パリの一般食堂で古くから底辺労働者に提供していたと言う「腹持ちが良く温まる廉価のオニオンスープ」をとある番組で見て記憶していたのだが、この猛暑下蟄居続きでは活動度が低下して堪らん。なんとか室内で出来る事と言えばソーイングか台所に立ってのおさんどん、つまりは「おっさん丼」の主夫業しか思い出せないのであった。しかしソーイングはリフォームも含め5月6月で20着以上拵えてみたものの、着用してもらったのは半数未満で、世代感覚の差に歴然とぶち当たり傷心のまま熟暑の夏を迎えたが今度は暑すぎて身の置き所の無い閉門蟄居の身になってしもうたのだ。そう言えば下総、いいえ上総でも無い房総の先っぽに真夏日なんて「無い」街があるとの事だったが移住を考える立場にはない姥捨て山の棄人だ。とは言え、生まれも育ちも由緒正しい南魚沼の雅な米作農家が出自の貴人だったはずが今では奇人変人の類いになって行く行くは鬼神だろうか⁉。

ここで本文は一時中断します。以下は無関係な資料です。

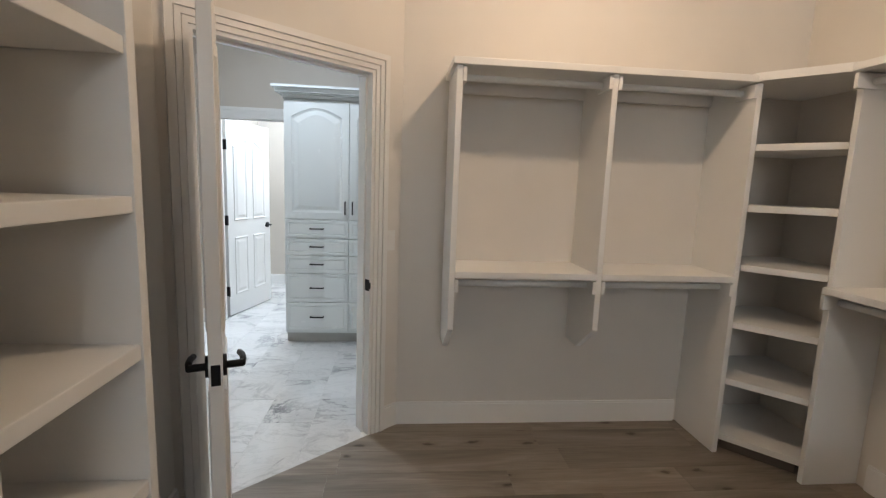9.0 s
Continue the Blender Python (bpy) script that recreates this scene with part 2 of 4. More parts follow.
M_INLAY = paint("grey_mosaic_inlay", (0.17, 0.16, 0.14), 0.25, 0.05, 200, 0.35)

# ---- building blocks ----


def add_box(bm, x0, x1, y0, y1, z0, z1):
    vs = [bm.verts.new((x, y, z)) for z in (z0, z1) for x, y in ((x0, y0), (x1, y0), (x1, y1), (x0, y1))]
    for f in ((3, 2, 1, 0), (4, 5, 6, 7), (0, 1, 5, 4), (1, 2, 6, 5), (2, 3, 7, 6), (3, 0, 4, 7)):
        bm.faces.new([vs[i] for i in f])
    return vs


def box(x0, x1, y0, y1, z0, z1, soft=0.0):
    bm = bmesh.new()
    add_box(bm, min(x0, x1), max(x0, x1), min(y0, y1), max(y0, y1), min(z0, z1), max(z0, z1))
    if soft:
        bmesh.ops.bevel(bm, geom=bm.edges[:], offset=soft, segments=2, affect="EDGES", profile=0.6)
    return bm


def boxes(*dims):
    bm = bmesh.new()
    for d in dims:
        add_box(bm, *d)
    return bm


def prism(poly, z0, z1, soft=0.0):
    bm = bmesh.new()
    area = sum(a[0] * b[1] - b[0] * a[1] for a, b in zip(poly, poly[1:] + poly[:1]))
    if area < 0:
        poly = poly[::-1]
    lo = [bm.verts.new((x, y, z0)) for x, y in poly]
    hi = [bm.verts.new((x, y, z1)) for x, y in poly]
    bm.faces.new(lo[::-1])
    bm.faces.new(hi)
    k = len(poly)
    for i in range(k):
        bm.faces.new((lo[i], lo[(i + 1) % k], hi[(i + 1) % k], hi[i]))
    if soft:
        bmesh.ops.bevel(bm, geom=bm.edges[:], offset=soft, segments=2, affect="EDGES", profile=0.6)
    return bm


def add_tube(bm, a, b, r, seg=12, r2=None):
    a, b = Vector(a), Vector(b)
    q = (b - a).to_track_quat("Z", "Y").to_matrix().to_4x4()
    bmesh.ops.create_cone(bm, cap_ends=True, segments=seg, radius1=r, radius2=r if r2 is None else r2, depth=(b - a).length,
                          matrix=Matrix.Translation((a + b) / 2) @ q)
    return bm


def tube(a, b, r, seg=12, r2=None):
    return add_tube(bmesh.new(), a, b, r, seg, r2)


def add_path(bm, pts, r, seg=8):
    """A bent round bar through the points."""
    pts = [Vector(p) for p in pts]
    rings = []
    for i, p in enumerate(pts):
        d = (pts[min(i + 1, len(pts) - 1)] - pts[max(i - 1, 0)]).normalized()
        q = d.to_track_quat("Z", "Y").to_matrix()
        rings.append([bm.verts.new(p + q @ Vector((r * math.cos(a), r * math.sin(a), 0)))
                      for a in (2 * math.pi * k / seg for k in range(seg))])
    for s, e in zip(rings, rings[1:]):
        for k in range(seg):
            bm.faces.new((s[k], s[(k + 1) % seg], e[(k + 1) % seg], e[k]))
    bm.faces.new(rings[0][::-1])
    bm.faces.new(rings[-1])
    return bm


def add_lathe(bm, profile, seg=20, at=(0, 0, 0)):
    rings = [[bm.verts.new((at[0] + r * math.cos(a), at[1] + r * math.sin(a), at[2] + z))
              for a in (2 * math.pi * k / seg for k in range(seg))] for r, z in profile]
    for s, e in zip(rings, rings[1:]):
        for k in range(seg):
            bm.faces.new((s[k], s[(k + 1) % seg], e[(k + 1) % seg], e[k]))
    bm.faces.new(rings[0][::-1])
    bm.faces.new(rings[-1])
    return bm


def lathe(profile, seg=20):
    return add_lathe(bmesh.new(), profile, seg)


def add_ball(bm, at, r, squash=1.0, sub=2):
    bmesh.ops.create_icosphere(bm, subdivisions=sub, radius=r, matrix=Matrix.Translation(at) @ Matrix.Diagonal((1, 1, squash, 1)))
    return bm


def part(name, bm, material, parent=None, label="", smooth=False):
    bmesh.ops.recalc_face_normals(bm, faces=bm.faces[:])
    me = bpy.data.meshes.new(name)
    bm.to_mesh(me)
    bm.free()
    me.materials.append(material)
    if smooth:
        for p in me.polygons:
            p.use_smooth = True
    ob = new(name, me)
    if parent is not None:
        ob.parent = parent
    if label:
        tagged(ob, label)
    return ob


def thing(name, m, label, category, group=""):
    ob = new(name)
    ob.matrix_world = m
    ob.empty_display_size = 0.1
    return tagged(ob, label, category, group)


def structure(name, bm, material, label="", m=None):
    ob = part(name, bm, material)
    if m is not None:
        ob.matrix_world = m
    return tagged(ob, label, "", "", "structure")


def frame_of(p, q):
    """The pose at p whose x runs towards q in plan; y points to the left of it."""
    return pose(p[0], p[1], 0, 0, 0, math.degrees(math.atan2(q[1] - p[1], q[0] - p[0])))


def length(p, q):
    return math.hypot(q[0] - p[0], q[1] - p[1])


def wall(name, p, q, material, z1=3.04, thick=0.12, holes=(), ext=(0.0, 0.0), z0=0.0, label=""):
    """A wall whose room face runs from p to q with the room on its right; holes are (s0, s1, z0, z1)."""
    a, b = -ext[0], length(p, q) + ext[1]
    dims, s = [], a
    for h0, h1, l0, l1 in sorted(holes):
        dims.append((s, h0, 0, thick, z0, z1))
        if l0 > z0:
            dims.append((h0, h1, 0, thick, z0, l0))
        if l1 < z1:
            dims.append((h0, h1, 0, thick, l1, z1))
        s = h1
    dims.append((s, b, 0, thick, z0, z1))
    return structure(name, boxes(*dims), material, label, frame_of(p, q))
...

で結局、今夏は窓を開放することなく初めてエアコンを使う羽目に至ったけれど閉塞感がある。しばらくは映画を見る事で済ませたものの、いつまでも続く訳も無し。木工工作も密閉した室内では粉塵で不健康だし、結局はキッチンに立って暇つぶしをするしかないのであった。その目標「オニオンスープ」は暑い時期の一品とは思ってはいないけれど「夏のエネルギー補給」に適う一品とも思えたので意を決してキッチンに立ったのである。まあ、どうしてもそうならない物もあるのだが思い起こすまでも無く童謡にあったなあ…赤い玉小玉 なぜなぜ赤い 赤いまま飛んだ・・・。

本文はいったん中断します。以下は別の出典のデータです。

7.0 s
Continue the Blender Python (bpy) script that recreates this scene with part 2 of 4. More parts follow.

さてさて、それはさておき買い物に行きたい様な気温ではないのでありあわせの材料で用意した。レシピはネットで如何様にでも探せるけれど、今回は通常通りの「いい加減レシピ」である。柱は「こんなもんか⁉」と材料を揃えたけれど作る途上で足し算引き算は当たり前、今回も写真には入らなかった味噌と黒コショウと南高梅蜂蜜漬けを隠し味に入れた。オニオンスープの勘所はカレーの玉ねぎと同じように焦げるくらいに炒めるのが美味しさの要と信じていても8割程度の炒めなので不十分だけれど我慢できない性分が出てしまった。今回の量は「一皿で二食美味しい」とばかり、夕食と朝食用にとのつもりだったけれど結局は完食してしまい、明朝は主夫をやらざるを得なくなった。
材料をグラタン皿に載せて200℃12分で完成。味噌の味と南高梅蜂蜜漬けが猛暑向きで黒コショウはあまり効いていなかった。オニオンスープは廉価であるとともに固いフランスパンや黒パンを食べやすくするスープであったとの事だけれど、やはり食パンでは軟らかくて軟食調である。やはりカリカリパンの方が美味しいと感じるだろう。お腹いっぱいになる前に次の腹案が溜まっている。この猛暑下ではフイールドに行ける訳も無し。で、孤爺はキッチンに立つのだが勿論、きちんとはやらないのであった!。